Banyumas—Di tengah pesatnya modernisasi, Sumur Mas atau yang dikenal juga sebagai Sendang Mas, tetap menjadi pusat spiritual dan budaya bagi masyarakat Banyumas. Terletak di kawasan Banyumas Kota Lama, dalam kompleks Taman Sari, sumur bersejarah ini bukan hanya sekadar peninggalan masa lampau, tetapi juga menyimpan nilai-nilai tradisi dan spiritual yang mendalam.
Sejak masa pemerintahan Tumenggung Yudanegara II, Bupati Banyumas ketujuh, Sumur Mas telah menjadi simbol penting dalam perpindahan pusat pemerintahan Banyumas. Tradisi lokal menyatakan bahwa pemerintahan harus dekat dengan mata air, dan keberadaan Sumur Mas menjadi syarat utama dalam pemindahan ini. Tumenggung Yudanegara II dikisahkan mendapatkan petunjuk spiritual melalui meditasi setelah kerusuhan Geger Pecinan, yang kemudian mengarahkan beliau kepada sumber air suci yang bersinar, kini dikenal sebagai Sumur Mas.
Sumur Mas tidak hanya memiliki nilai sejarah, tetapi juga menjadi pusat aktivitas spiritual hingga kini. Masyarakat Banyumas meyakini bahwa air dari sumur ini memiliki khasiat khusus untuk kesembuhan, keselamatan, dan keberkahan. Para peziarah sering kali datang dengan membawa sesajian tradisional berupa kembang telon jawa, kembang kantil, kenanga, dan mawar merah putih sebagai bagian dari ritual tawasul—sebuah tradisi berdoa kepada Tuhan dengan menjadikan sumur sebagai perantara.
Sebelum mengambil air, beberapa masyarakat menjalani ritual tambahan seperti berpuasa dan membakar wewangian dari kayu cendana. Hal ini dianggap sebagai bagian dari upaya spiritual untuk menyucikan diri dan menghormati nilai-nilai tradisional yang melekat pada Sumur Mas.
Di tengah kepercayaan modern, ritual di Sumur Mas tetap dipertahankan dengan menghormati adat istiadat yang telah diwariskan turun-temurun. Pak Bambang, seorang warga lokal, menyampaikan bahwa mendapatkan air dari sumur ini bukanlah hal yang pasti. “Kadang berhasil, kadang tidak. Ini semua soal niat dan kepercayaan,” ujarnya.
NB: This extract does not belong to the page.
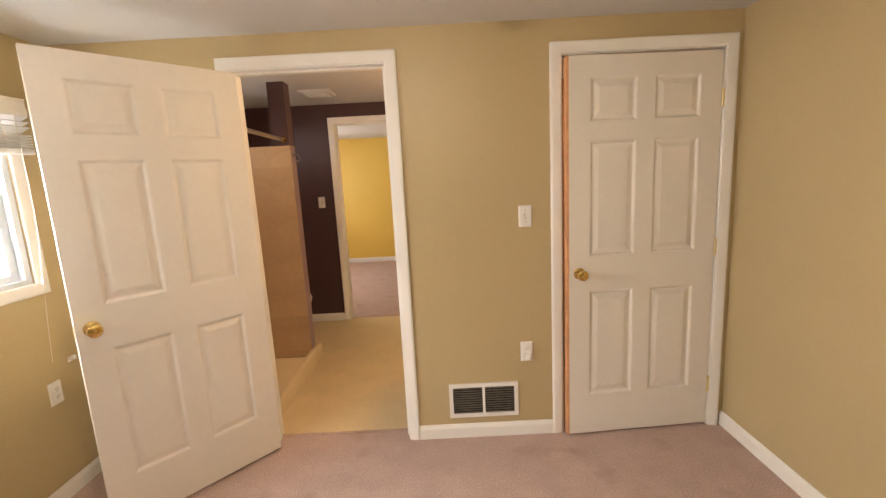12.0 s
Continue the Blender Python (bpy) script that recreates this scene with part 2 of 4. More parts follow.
def slab(bm, outline, y0, y1, m=None):
    """A flat plate from an outline of (x, z) pairs, between two depths."""
    a = [bm.verts.new((x, y0, z)) for x, z in outline]
    b = [bm.verts.new((x, y1, z)) for x, z in outline]
    bm.faces.new(a)
    bm.faces.new(b)
    for i in range(len(a)):
        j = (i + 1) % len(a)
        bm.faces.new((a[i], a[j], b[j], b[i]))
    if m is not None:
        bmesh.ops.transform(bm, matrix=m, verts=a + b)
    return bm


def swept(bm, corners, profile, y):
    """A moulding with mitred corners: corners are (x, z, dx, dz), the profile (across, out) pairs, y the face it lies on."""
    lines = [[bm.verts.new((x + u * dx, y + h, z + u * dz)) for u, h in profile] for x, z, dx, dz in corners]
    k = len(profile)
    for a, b in zip(lines, lines[1:]):
        for i in range(k):
            bm.faces.new((a[i], a[(i + 1) % k], b[(i + 1) % k], b[i]))
    return bm, lines


def mesh_of(name, bm, material, smooth=35):
    bmesh.ops.recalc_face_normals(bm, faces=bm.faces[:])
    me = bpy.data.meshes.new(name)
    if smooth:
        for f in bm.faces:
            f.smooth = True
        for e in bm.edges:
            e.smooth = len(e.link_faces) == 2 and e.calc_face_angle(9) < radians(smooth)
    bm.to_mesh(me)
    bm.free()
    me.materials.append(material)
    return me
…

Sementara itu, Pak Eli, seorang pemandu wisata lokal mengatakan, “Juru kunci hanya berperan sebagai pengantar dalam proses ziarah, sementara doa-doa harus disampaikan langsung kepada Tuhan. Karena lebih enak jika peziarah mengeluarkan keluh kesahnya langsung kepada Tuhan daripada melalui perantara orang lain.” Ini menunjukkan betapa tradisi spiritual di Sumur Mas tidak lepas dari nilai-nilai religius yang kuat, tanpa melupakan unsur budaya setempat yang mendukung praktik ini.
Dalam dunia yang semakin modern, Sumur Mas berdiri sebagai simbol pertemuan antara budaya, tradisi, dan spiritualitas yang tetap hidup dalam kehidupan sehari-hari masyarakat Banyumas. Hal ini dapat tercermin dalam masyarakat Banyumas yang memandang Sumur Mas sebagai warisan budaya yang kaya akan nilai-nilai religius dan tradisional, di mana ritual dan ziarah di sumur ini juga bukan hanya sekadar kegiatan keagamaan, melainkan juga melibatkan tata krama dan etika tradisional yang diajarkan turun-temurun. Sehingga seiring bergantinya waktu, nilai-nilai ini tetap terjaga dalam menjalankan ritual yang sesuai dengan tradisi nenek moyang.